Problem statement.
The data below holds a line containing "made[o] = o.copy()" and a line containing "return made[ob]"; please quote exactly those two lines and every line between them, and nothing else.

-------

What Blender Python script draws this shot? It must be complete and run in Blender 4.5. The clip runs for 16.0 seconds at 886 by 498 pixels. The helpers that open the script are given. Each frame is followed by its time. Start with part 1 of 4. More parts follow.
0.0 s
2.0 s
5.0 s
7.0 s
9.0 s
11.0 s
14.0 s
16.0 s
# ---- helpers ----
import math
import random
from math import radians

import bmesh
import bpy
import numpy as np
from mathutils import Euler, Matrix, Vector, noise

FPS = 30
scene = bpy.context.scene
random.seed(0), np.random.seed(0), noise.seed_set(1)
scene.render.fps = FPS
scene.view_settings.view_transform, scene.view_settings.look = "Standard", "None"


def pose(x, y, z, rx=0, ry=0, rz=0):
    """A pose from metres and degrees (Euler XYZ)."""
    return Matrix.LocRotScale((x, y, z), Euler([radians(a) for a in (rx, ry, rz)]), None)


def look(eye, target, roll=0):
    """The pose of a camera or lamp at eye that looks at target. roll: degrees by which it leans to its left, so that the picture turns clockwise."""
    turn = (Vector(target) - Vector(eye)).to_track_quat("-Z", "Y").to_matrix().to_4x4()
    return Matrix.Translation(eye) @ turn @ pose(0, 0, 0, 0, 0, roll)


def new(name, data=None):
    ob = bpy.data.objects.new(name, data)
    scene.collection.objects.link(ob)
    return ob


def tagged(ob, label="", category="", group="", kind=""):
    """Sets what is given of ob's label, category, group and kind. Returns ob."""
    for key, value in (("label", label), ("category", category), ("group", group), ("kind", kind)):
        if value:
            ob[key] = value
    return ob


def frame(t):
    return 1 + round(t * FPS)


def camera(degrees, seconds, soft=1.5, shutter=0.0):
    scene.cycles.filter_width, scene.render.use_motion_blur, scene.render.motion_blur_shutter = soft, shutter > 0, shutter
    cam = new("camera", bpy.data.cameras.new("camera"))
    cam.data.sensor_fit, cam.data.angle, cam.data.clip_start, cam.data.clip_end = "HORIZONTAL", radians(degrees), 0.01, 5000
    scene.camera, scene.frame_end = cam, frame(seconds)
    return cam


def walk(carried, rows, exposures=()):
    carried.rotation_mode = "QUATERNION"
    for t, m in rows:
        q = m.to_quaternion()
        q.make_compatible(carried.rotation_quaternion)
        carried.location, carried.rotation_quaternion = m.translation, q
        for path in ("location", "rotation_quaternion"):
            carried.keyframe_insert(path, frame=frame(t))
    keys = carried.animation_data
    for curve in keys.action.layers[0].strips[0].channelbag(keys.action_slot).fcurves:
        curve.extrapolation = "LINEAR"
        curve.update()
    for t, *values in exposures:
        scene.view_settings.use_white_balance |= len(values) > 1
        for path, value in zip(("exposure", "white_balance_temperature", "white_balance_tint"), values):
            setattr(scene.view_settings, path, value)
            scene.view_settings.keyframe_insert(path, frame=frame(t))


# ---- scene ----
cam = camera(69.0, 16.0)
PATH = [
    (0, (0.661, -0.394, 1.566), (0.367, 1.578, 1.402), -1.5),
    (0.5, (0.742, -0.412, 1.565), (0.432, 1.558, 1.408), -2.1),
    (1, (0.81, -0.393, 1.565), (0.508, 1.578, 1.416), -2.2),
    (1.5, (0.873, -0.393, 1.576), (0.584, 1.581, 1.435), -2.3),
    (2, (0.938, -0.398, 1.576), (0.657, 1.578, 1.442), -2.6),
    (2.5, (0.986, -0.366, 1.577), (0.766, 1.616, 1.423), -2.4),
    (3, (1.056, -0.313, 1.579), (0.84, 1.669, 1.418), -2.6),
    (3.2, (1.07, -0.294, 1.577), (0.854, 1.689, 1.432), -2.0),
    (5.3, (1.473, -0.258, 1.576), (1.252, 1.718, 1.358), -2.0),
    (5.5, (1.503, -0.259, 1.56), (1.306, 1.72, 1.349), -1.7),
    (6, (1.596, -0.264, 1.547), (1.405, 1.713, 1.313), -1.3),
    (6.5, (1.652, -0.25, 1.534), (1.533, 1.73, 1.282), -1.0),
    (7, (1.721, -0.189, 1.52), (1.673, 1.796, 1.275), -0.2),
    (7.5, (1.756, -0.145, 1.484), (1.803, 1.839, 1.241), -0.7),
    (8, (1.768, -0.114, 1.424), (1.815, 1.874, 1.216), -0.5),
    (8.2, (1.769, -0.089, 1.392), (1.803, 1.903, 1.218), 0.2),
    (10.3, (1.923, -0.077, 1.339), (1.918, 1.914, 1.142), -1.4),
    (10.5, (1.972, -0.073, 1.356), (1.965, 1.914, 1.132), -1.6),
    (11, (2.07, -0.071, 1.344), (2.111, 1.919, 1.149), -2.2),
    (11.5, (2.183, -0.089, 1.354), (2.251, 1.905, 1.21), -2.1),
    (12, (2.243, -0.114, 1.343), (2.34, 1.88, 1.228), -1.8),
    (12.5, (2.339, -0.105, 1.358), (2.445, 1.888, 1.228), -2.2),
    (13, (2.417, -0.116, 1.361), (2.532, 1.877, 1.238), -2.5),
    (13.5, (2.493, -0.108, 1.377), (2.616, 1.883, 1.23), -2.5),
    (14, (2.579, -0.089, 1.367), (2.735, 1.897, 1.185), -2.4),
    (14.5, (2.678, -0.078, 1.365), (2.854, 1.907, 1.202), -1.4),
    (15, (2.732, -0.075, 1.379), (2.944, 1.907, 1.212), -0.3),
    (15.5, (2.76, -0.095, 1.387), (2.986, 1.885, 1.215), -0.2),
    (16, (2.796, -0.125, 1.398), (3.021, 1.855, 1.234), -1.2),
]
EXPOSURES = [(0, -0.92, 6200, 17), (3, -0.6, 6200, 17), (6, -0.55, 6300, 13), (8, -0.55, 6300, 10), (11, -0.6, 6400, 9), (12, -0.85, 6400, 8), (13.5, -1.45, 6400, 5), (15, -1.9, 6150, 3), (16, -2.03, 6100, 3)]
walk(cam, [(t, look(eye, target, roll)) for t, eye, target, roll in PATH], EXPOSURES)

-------

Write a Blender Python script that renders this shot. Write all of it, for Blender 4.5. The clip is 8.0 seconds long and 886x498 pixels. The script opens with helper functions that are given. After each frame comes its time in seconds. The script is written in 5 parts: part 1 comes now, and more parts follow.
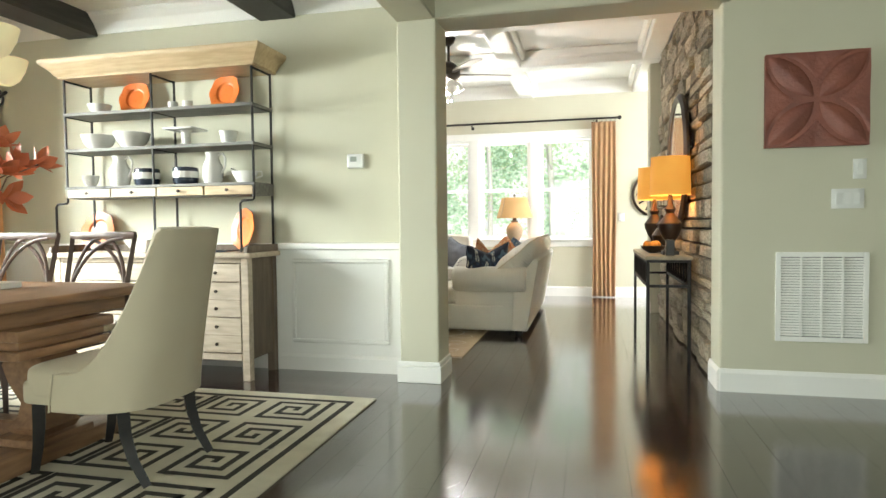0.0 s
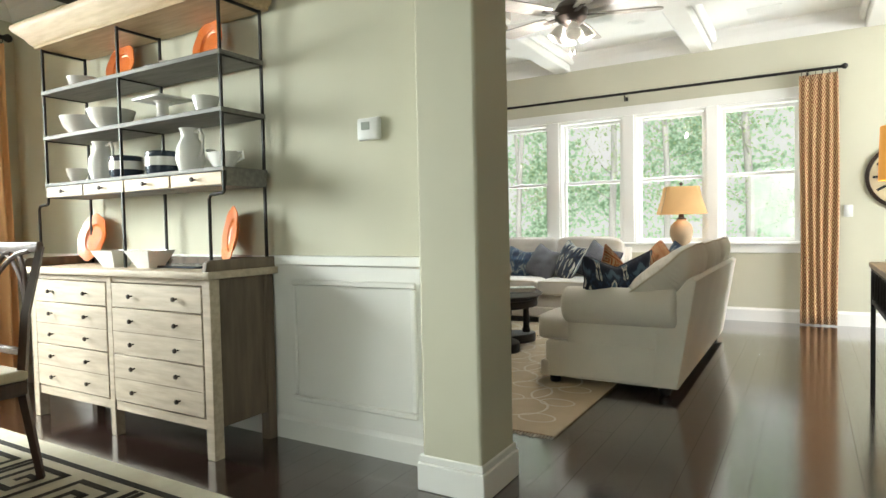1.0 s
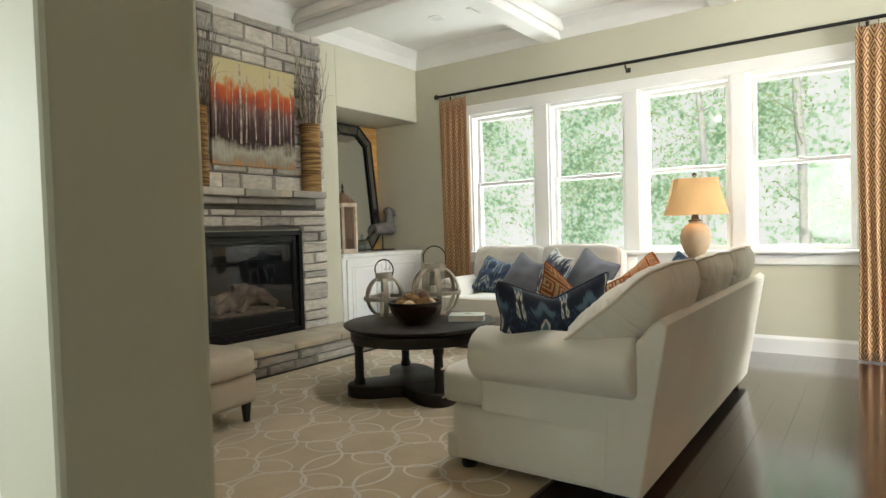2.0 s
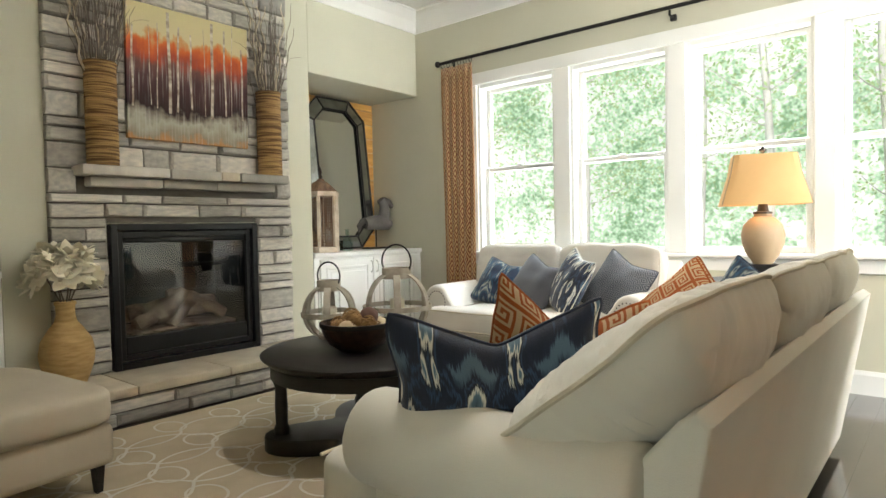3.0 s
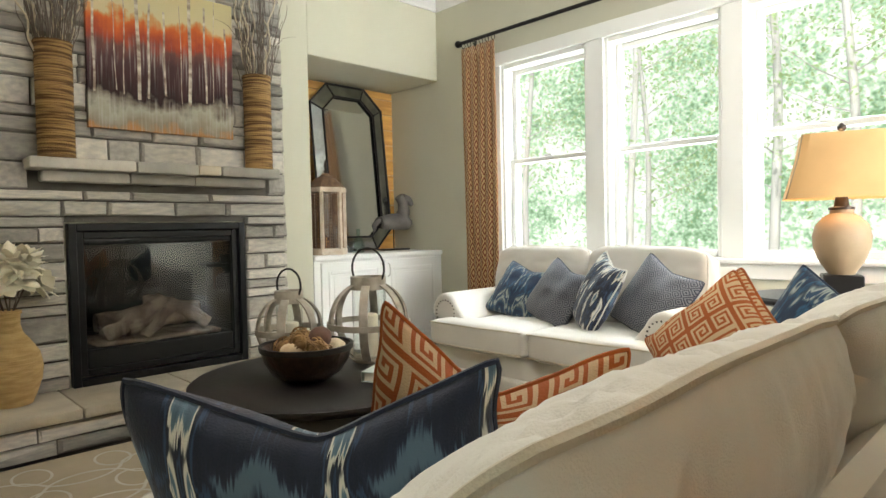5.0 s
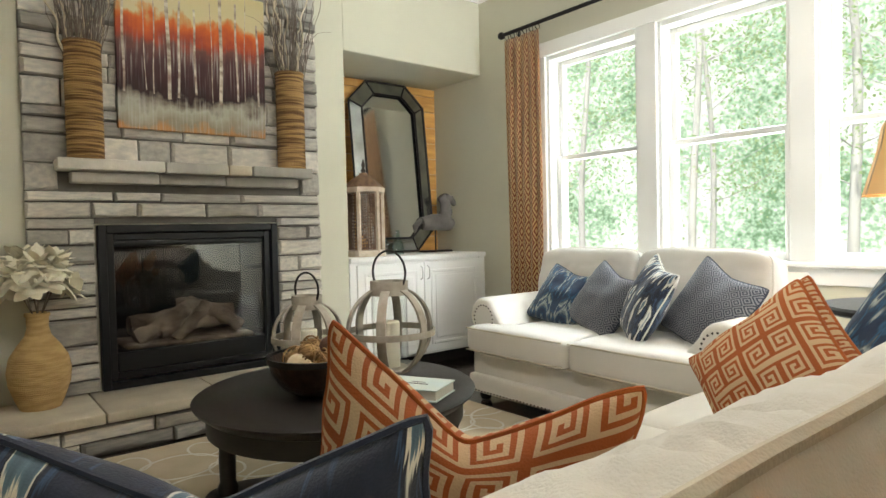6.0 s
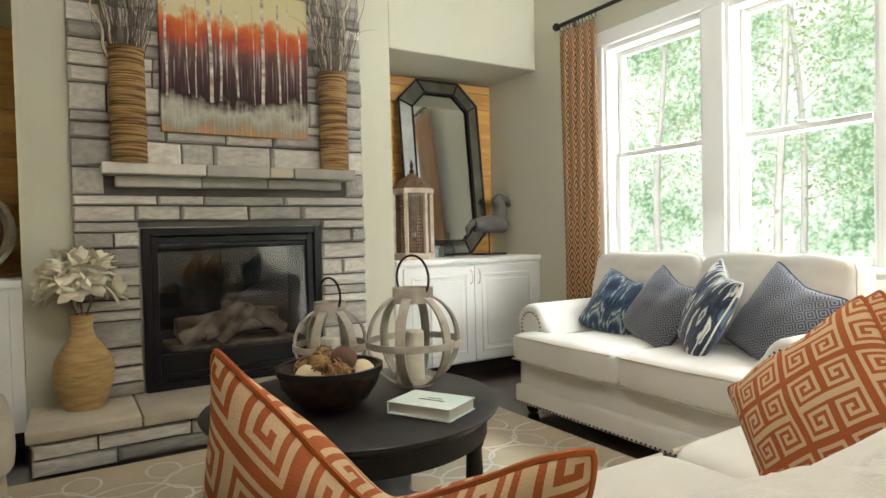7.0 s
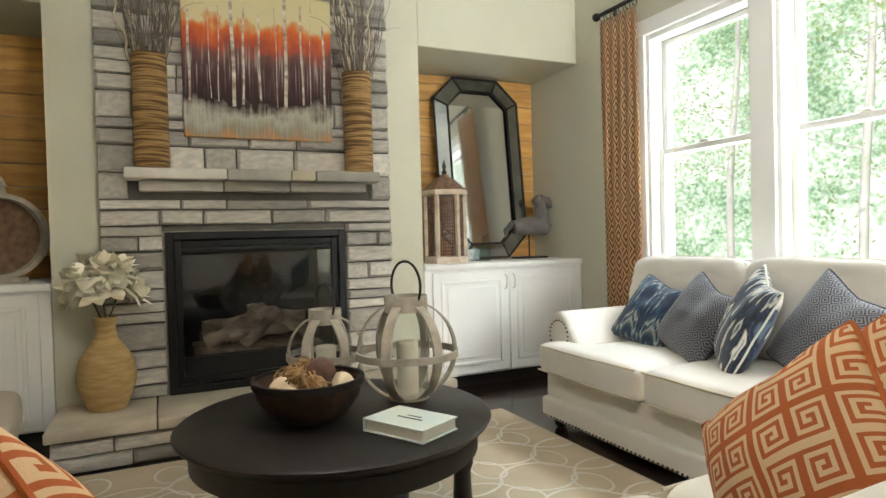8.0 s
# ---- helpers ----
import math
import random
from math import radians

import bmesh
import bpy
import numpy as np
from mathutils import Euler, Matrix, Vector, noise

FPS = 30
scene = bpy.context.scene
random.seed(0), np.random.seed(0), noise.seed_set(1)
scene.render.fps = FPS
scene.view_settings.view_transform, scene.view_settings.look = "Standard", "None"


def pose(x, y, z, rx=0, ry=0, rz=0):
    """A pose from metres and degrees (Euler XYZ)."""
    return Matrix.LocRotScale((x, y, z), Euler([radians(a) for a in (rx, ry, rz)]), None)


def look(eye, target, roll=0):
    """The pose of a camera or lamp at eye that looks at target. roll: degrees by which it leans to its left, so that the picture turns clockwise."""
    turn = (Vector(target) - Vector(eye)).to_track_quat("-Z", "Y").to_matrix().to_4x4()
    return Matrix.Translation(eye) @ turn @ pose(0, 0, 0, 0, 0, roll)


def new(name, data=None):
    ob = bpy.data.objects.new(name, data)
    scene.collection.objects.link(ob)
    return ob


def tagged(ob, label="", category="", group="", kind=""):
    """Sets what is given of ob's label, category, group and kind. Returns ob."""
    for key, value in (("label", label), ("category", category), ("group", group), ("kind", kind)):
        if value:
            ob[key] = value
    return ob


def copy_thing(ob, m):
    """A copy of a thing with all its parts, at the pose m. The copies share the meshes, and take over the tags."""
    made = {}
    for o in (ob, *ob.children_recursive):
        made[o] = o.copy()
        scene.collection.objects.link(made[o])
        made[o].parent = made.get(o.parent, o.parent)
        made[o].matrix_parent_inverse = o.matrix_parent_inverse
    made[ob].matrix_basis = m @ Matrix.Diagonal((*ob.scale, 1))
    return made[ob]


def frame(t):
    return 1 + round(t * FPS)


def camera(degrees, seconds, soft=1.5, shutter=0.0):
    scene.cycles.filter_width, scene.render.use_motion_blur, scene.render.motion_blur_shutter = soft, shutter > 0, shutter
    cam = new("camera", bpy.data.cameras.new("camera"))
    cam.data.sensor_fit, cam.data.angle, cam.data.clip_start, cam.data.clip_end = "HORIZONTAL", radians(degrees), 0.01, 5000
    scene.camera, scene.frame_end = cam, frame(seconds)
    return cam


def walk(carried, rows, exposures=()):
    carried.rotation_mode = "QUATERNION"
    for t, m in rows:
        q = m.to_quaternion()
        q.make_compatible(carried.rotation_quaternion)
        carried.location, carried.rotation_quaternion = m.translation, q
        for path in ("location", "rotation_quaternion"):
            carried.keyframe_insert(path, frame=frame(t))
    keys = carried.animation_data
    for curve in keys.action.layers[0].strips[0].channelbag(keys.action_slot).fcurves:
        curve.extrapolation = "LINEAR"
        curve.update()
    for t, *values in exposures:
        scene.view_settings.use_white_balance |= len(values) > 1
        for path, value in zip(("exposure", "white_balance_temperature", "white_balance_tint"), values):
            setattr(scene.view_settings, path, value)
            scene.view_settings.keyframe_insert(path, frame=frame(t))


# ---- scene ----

-------

Exercise response.
        made[o] = o.copy()
        scene.collection.objects.link(made[o])
        made[o].parent = made.get(o.parent, o.parent)
        made[o].matrix_parent_inverse = o.matrix_parent_inverse
    made[ob].matrix_basis = m @ Matrix.Diagonal((*ob.scale, 1))
    return made[ob]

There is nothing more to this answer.